** Aim of the exercise **
Locate all lines in the data below that hold "label" and show them.

** Source data **
________________________________________

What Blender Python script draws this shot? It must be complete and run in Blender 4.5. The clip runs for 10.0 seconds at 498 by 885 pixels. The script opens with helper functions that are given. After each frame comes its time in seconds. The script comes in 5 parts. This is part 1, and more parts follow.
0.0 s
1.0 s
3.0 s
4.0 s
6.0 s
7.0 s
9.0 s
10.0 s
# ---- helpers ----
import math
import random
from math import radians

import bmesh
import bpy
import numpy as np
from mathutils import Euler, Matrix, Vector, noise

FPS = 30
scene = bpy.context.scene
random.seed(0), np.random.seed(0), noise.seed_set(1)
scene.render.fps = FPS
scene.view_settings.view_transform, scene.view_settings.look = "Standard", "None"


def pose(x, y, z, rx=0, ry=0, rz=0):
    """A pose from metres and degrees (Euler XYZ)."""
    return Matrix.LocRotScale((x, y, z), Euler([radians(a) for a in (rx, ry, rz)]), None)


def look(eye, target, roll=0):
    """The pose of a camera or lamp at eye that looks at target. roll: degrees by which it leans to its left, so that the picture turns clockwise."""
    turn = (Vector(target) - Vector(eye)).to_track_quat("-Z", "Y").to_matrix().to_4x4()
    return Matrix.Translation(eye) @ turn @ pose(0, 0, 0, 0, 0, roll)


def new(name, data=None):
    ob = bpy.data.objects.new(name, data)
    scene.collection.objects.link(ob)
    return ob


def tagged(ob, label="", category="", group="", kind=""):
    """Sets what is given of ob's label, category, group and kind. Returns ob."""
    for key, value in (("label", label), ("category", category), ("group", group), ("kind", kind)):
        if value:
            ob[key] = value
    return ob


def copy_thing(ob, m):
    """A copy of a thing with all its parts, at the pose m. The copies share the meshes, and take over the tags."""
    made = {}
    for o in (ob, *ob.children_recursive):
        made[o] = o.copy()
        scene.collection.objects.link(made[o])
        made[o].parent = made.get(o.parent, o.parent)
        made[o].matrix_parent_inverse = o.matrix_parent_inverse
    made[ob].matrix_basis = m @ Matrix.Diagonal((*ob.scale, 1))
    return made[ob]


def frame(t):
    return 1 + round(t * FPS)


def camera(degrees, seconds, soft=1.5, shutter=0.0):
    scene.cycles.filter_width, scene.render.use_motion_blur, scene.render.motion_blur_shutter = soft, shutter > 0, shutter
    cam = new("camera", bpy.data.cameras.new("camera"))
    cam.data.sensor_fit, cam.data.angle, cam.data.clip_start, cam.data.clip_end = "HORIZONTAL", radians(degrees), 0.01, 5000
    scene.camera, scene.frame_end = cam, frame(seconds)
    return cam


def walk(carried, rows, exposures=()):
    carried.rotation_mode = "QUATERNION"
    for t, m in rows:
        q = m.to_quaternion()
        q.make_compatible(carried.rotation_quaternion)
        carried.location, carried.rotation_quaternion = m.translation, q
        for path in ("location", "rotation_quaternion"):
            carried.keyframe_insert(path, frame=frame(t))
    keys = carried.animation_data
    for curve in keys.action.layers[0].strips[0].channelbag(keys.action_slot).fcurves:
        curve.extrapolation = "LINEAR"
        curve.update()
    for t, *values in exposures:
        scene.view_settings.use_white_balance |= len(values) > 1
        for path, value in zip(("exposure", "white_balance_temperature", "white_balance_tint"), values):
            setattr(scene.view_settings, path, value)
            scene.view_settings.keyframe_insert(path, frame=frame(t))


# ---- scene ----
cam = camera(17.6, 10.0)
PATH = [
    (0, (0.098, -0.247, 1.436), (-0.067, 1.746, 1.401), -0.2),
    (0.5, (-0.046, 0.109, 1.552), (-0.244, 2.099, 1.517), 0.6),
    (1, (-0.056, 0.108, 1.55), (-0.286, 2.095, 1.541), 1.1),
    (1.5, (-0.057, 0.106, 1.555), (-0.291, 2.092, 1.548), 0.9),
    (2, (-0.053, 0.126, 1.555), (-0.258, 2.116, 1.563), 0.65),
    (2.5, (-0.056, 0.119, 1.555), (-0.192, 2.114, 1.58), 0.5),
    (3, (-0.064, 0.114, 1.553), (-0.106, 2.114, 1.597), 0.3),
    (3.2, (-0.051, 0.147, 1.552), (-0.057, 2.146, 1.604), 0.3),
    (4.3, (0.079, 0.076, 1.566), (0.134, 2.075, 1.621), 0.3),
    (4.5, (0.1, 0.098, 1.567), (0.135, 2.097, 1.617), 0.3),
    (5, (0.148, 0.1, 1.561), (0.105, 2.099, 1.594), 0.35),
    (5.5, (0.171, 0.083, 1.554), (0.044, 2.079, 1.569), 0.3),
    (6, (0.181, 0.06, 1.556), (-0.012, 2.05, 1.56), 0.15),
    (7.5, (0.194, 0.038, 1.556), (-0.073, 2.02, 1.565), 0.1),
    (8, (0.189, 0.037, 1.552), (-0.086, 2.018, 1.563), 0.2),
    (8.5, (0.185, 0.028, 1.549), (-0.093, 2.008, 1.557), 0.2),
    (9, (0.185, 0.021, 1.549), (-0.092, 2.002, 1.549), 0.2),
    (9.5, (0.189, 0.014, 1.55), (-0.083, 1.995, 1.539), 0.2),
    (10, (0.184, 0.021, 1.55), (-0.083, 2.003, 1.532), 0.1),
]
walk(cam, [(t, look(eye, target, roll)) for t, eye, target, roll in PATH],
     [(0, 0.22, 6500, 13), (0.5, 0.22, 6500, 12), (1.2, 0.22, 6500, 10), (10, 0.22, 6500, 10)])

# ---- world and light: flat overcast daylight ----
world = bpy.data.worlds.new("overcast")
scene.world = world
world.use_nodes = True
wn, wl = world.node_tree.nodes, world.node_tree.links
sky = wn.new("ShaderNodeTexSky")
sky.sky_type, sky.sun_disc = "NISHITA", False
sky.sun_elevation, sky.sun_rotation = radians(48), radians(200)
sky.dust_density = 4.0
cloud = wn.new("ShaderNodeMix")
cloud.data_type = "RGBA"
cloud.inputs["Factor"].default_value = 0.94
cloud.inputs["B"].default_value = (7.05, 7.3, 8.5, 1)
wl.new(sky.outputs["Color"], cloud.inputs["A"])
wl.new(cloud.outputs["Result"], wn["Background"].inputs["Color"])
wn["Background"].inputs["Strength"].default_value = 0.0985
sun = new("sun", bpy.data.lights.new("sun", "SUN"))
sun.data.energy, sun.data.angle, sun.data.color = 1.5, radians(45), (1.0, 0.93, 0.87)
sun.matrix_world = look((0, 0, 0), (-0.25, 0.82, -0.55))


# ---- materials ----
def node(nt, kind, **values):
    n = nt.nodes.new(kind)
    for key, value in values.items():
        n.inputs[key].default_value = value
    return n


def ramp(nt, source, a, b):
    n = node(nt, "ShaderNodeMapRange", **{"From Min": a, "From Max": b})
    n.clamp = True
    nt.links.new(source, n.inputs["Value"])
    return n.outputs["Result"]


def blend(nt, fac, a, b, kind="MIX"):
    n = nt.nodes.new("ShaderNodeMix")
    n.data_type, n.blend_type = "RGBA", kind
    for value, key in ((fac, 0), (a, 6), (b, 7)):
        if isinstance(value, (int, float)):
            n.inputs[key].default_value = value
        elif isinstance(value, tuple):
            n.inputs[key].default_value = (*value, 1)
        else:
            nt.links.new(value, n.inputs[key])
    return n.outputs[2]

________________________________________

** Solution to the exercise **
def tagged(ob, label="", category="", group="", kind=""):
    """Sets what is given of ob's label, category, group and kind. Returns ob."""
    for key, value in (("label", label), ("category", category), ("group", group), ("kind", kind)):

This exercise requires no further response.